La idea de que el lenguaje es inadecuado para describir el horror de la Primera Guerra Mundial es en sí misma un cliché. Pintores, escritores y realizadores cinematográficos han hecho fila para describir la guerra como “indescriptible”, pero eso no los ha detenido para tratar de representarla en su propio trabajo. La fórmula básica de las películas sobre la Primera Guerra ha permanecido más o menos inalterable, de la era de Lewis Milestone hasta el presente. Los directores quieren mostrar la miseria y la destrucción. Generalmente se verá alambre de púas, barro, calaveras y alimañas. De todos modos, en los momentos más ominosos se verán chispazos de humanidad y decencia. Los escoceses tocarán sus gaitas, los alemanes quizá canten arias de ópera (como en Noche de paz de Christian Carion, 2005). Durante las treguas, los soldados estrecharán sus manos a través de las líneas enemigas e incluso jugarán juntos al fútbol.

Los cineastas gustan de abrir la opción de dejar a la cámara libre en las trincheras.
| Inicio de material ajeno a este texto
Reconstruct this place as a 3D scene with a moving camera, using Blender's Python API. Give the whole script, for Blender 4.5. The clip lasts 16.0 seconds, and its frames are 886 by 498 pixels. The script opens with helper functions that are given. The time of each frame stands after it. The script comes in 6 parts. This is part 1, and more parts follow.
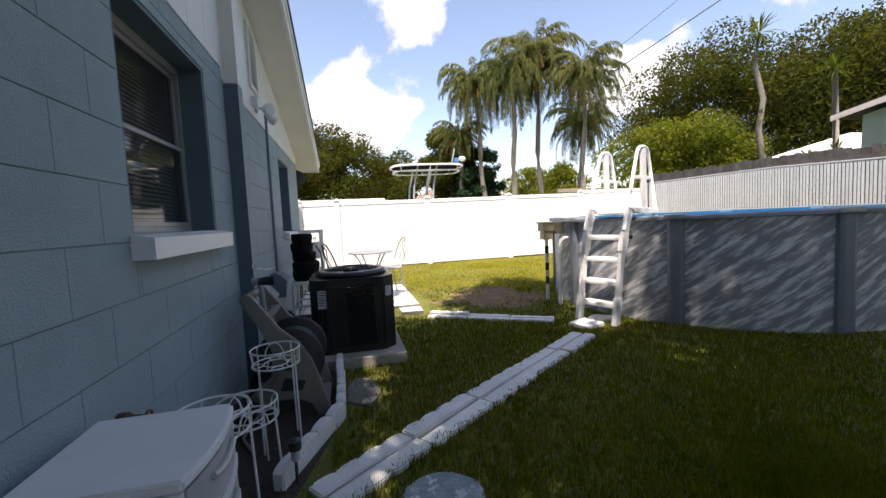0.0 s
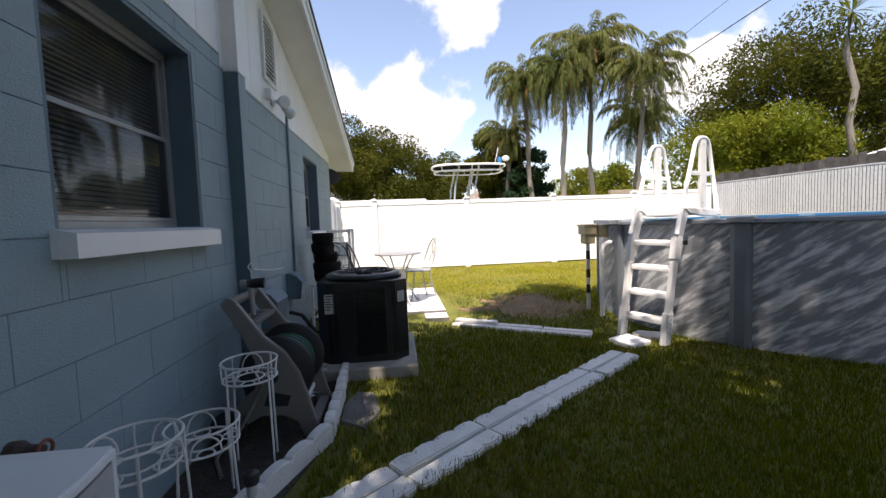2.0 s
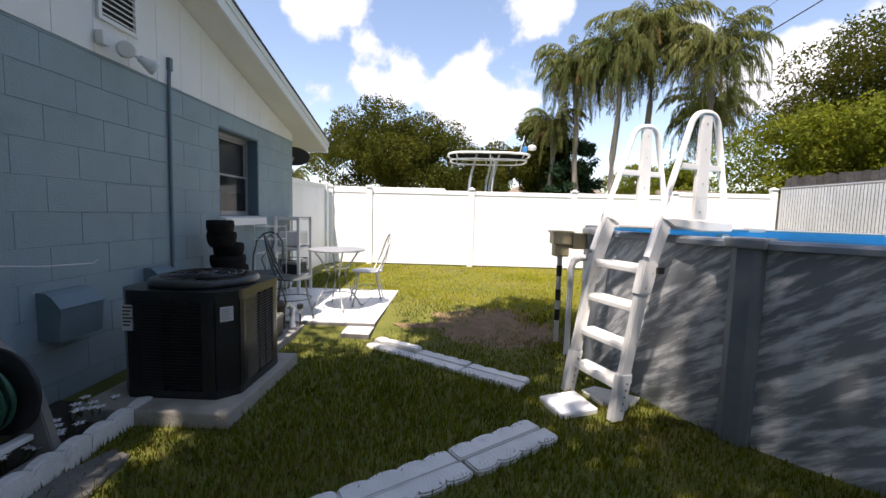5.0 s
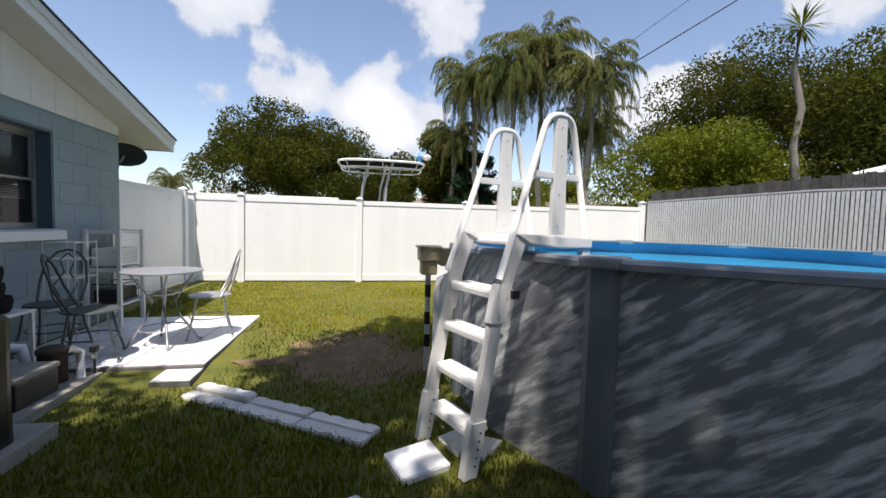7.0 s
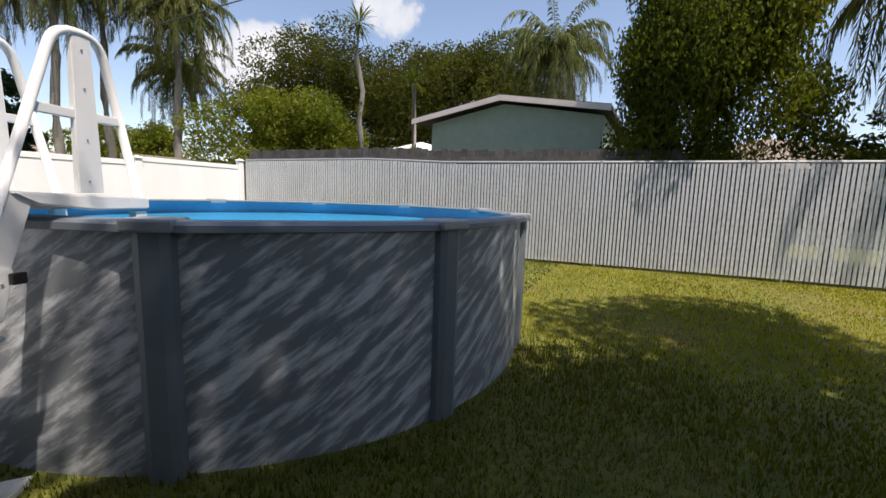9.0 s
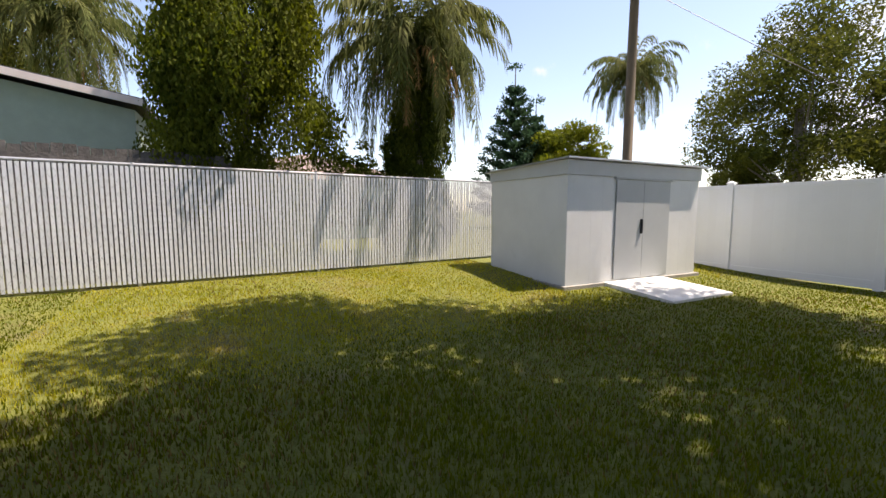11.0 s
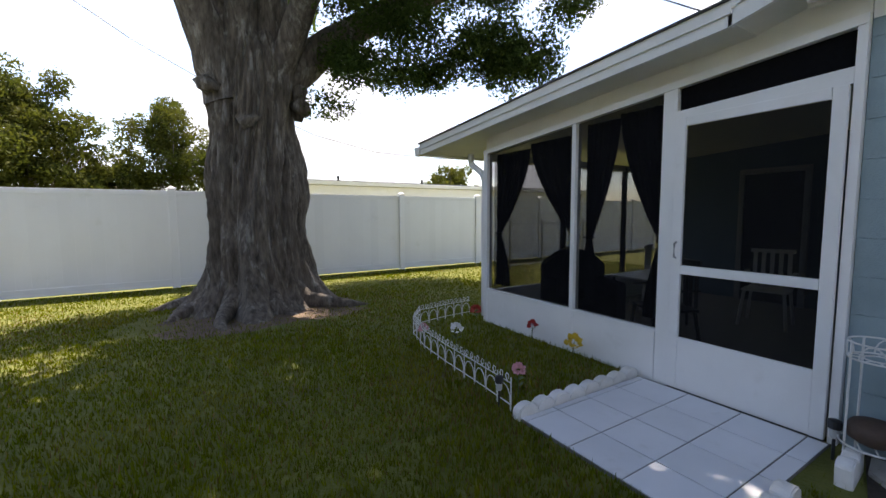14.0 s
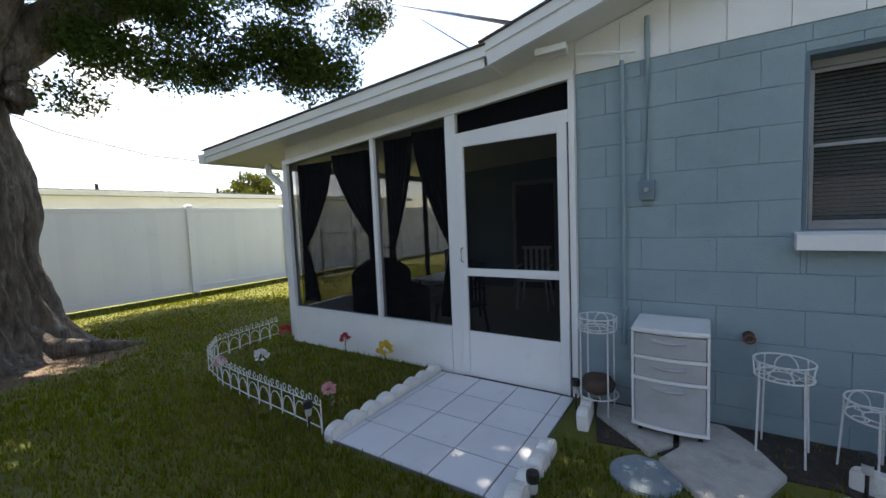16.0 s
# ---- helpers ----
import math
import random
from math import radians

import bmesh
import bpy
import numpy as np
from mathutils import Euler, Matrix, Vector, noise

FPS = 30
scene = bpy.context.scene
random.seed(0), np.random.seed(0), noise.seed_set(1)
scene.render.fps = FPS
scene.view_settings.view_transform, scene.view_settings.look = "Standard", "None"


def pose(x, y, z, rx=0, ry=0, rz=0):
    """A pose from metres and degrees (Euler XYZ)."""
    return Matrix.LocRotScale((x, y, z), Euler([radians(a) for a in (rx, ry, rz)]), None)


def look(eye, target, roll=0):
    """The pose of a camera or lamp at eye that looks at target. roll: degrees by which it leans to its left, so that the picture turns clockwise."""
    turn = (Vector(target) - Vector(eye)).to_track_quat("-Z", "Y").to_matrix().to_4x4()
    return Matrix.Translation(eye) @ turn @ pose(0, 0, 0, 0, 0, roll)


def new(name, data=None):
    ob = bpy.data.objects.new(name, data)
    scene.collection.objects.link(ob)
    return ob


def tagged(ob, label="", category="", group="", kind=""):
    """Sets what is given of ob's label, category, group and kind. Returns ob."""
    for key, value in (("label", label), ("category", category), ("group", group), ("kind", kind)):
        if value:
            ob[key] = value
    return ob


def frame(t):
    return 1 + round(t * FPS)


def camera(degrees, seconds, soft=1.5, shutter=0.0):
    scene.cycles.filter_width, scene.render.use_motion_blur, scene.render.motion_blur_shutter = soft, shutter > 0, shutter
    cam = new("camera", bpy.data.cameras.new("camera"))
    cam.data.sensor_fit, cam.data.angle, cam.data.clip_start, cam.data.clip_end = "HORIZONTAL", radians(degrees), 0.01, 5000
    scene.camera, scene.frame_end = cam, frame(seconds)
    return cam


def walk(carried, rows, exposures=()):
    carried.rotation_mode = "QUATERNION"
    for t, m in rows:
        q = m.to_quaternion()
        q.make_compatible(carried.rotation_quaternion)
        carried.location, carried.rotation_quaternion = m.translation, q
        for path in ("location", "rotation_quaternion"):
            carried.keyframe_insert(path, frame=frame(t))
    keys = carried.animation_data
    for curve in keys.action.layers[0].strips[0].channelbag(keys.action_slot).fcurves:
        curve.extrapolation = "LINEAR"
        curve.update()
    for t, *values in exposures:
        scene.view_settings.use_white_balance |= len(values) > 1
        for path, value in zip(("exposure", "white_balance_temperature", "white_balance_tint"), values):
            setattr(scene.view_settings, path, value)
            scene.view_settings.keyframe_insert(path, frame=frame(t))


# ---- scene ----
cam = camera(95.0, 16.0)
PATH = [
    (0, (0.811, 1.399, 1.243), (1.264, 3.341, 1.096), -2.8),
    (0.5, (0.798, 1.447, 1.224), (1.446, 3.327, 1.01), -3.7),
    (1, (0.804, 1.486, 1.223), (1.297, 3.413, 1.009), -5.1),
    (1.5, (0.954, 1.575, 1.227), (1.198, 3.553, 1.063), -3.0),
    (2, (1.142, 1.712, 1.215), (1.36, 3.696, 1.087), -2.1),
    (2.5, (1.359, 1.882, 1.202), (1.624, 3.862, 1.096), -3.5),
    (3, (1.643, 2.002, 1.183), (1.761, 3.989, 0.988), -0.9),
    (3.5, (1.909, 2.161, 1.199), (1.924, 4.152, 1.007), -2.3),
    (3.7, (1.987, 2.268, 1.209), (2.001, 4.261, 1.037), -0.6),
    (5.8, (2.847, 2.919, 1.276), (2.794, 4.911, 1.105), 1.7),
    (6, (2.913, 2.989, 1.269), (2.901, 4.984, 1.128), 1.8),
    (6.5, (3.004, 3.113, 1.285), (3.119, 5.107, 1.176), 1.6),
    (7, (3.031, 3.214, 1.301), (3.409, 5.175, 1.19), 1.5),
    (7.5, (3.083, 3.277, 1.295), (3.886, 5.104, 1.17), 1.8),
    (8, (3.13, 3.241, 1.3), (4.313, 4.845, 1.129), 1.3),
    (8.2, (3.154, 3.218, 1.327), (4.471, 4.708, 1.121), 1.5),
    (10.3, (3.308, 2.843, 1.255), (5.292, 2.707, 1.042), 2.1),
    (10.5, (3.288, 2.778, 1.262), (5.254, 2.477, 1.056), 2.5),
    (11, (3.313, 2.744, 1.308), (5.09, 1.847, 1.117), 0.1),
    (11.5, (3.334, 2.715, 1.309), (4.754, 1.321, 1.109), -0.9),
    (12, (3.273, 2.661, 1.301), (4.272, 0.942, 1.086), -1.2),
    (12.5, (3.215, 2.671, 1.256), (3.724, 0.747, 1.066), -1.0),
    (13, (3.287, 2.612, 1.284), (3.235, 0.622, 1.093), -0.1),
    (13.5, (3.271, 2.65, 1.389), (2.704, 0.746, 1.163), -1.4),
    (14, (3.187, 2.674, 1.352), (2.141, 0.978, 1.186), -0.3),
    (14.5, (3.128, 2.706, 1.365), (1.731, 1.287, 1.181), 0.5),
    (15, (3.092, 2.75, 1.37), (1.472, 1.59, 1.188), -0.4),
    (15.5, (3.084, 2.769, 1.407), (1.358, 1.773, 1.236), -1.1),
    (16, (3.091, 2.757, 1.408), (1.421, 1.668, 1.254), -2.4),
]
walk(cam, [(t, look(eye, target, roll)) for t, eye, target, roll in PATH],
     [(0.0, 1.12, 7450, 20), (3.5, 1.12, 7450, 20), (6.0, 0.8, 7000, 17), (8.0, 0.42, 6900, 15), (10.5, 1.05, 7500, 20), (11.0, 1.12, 7500, 20), (12.5, 1.4, 7400, 20), (13.5, 1.52, 7400, 20), (14.5, 1.62, 7400, 17), (15.5, 1.7, 7450, 16), (16.0, 1.7, 7450, 16)])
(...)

La patrulla infernal, de Stanley Kubrick (1957), está llena de travellings en los que se ve a oficiales rondando por campamentos con aspecto laberíntico en los que los soldados están preparándose para la batalla o recuperándose de ella. Las trincheras tienen nombres de calles británicas famosas. Hay siempre una tensión entre la conducta formal, exageradamente civilizada de los oficiales y sus soldados en las trincheras, y la muerte y el sufrimiento que les espera cuando llega el momento de ir al choque.
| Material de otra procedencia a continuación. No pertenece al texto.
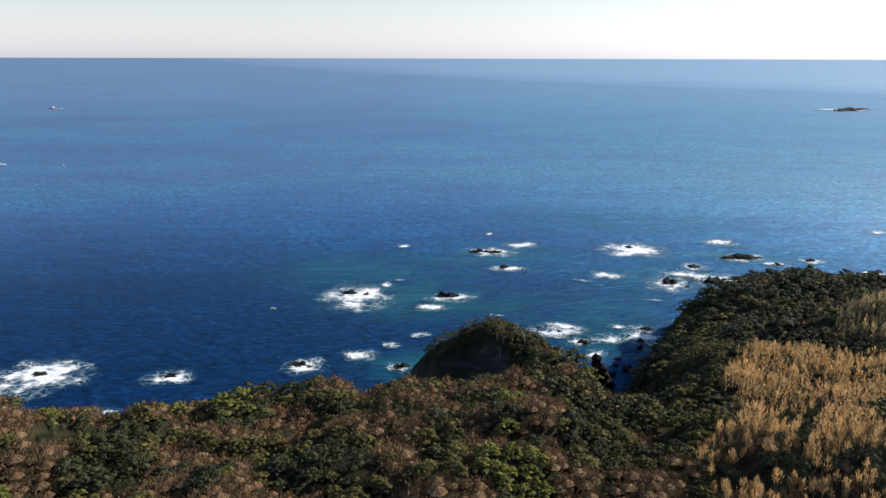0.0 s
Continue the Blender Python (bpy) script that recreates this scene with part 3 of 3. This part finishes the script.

Algunos cineastas han intentado tomar la perspectiva de las víctimas. La experimental Johnny tomó su fusil (Dalton Trumbo, 1971), adaptada de la propia novela que Trumbo publicó en 1939, presenta a un protagonista (interpretado por Timothy Bottoms) que perdió sus brazos, piernas, orejas y boca en la Primera Guerra Mundial y que se describe a sí mismo como “un pedazo de carne que se mantiene vivo”. La película recibió críticas muy hostiles y estuvo lejos de ser un éxito de taquilla. El cuarto de los oficiales (2002), de François Dupeyron, presentaba a soldados franceses desfigurados por las heridas sufridas en la Primera Guerra, rechazados por sus esposas y tratados como parias; fue recibida con respeto, pero consiguió cifras modestas. Como Johnny tomó su fusil, fue considerada demasiado deprimente.

En 1917, Mendes no está (solo) tratando de refregarle al público en la cara el sufrimiento y las miserias de la guerra. Es una épica conmovedora y concretada de manera brillante sobre los intentos de un soldado de salvar la vida de sus camaradas. Combina lo lírico y la brutalidad. Pero de todos modos hay que considerar que todo se ha visto y escuchado antes. Hay muy poco que no se haya tocado en el pasado, en las incontables historias sobre la guerra, en todas las guerras que se han relatado en la pantalla desde que Lew Ayres intentó atrapar esa mariposa tantos años atrás.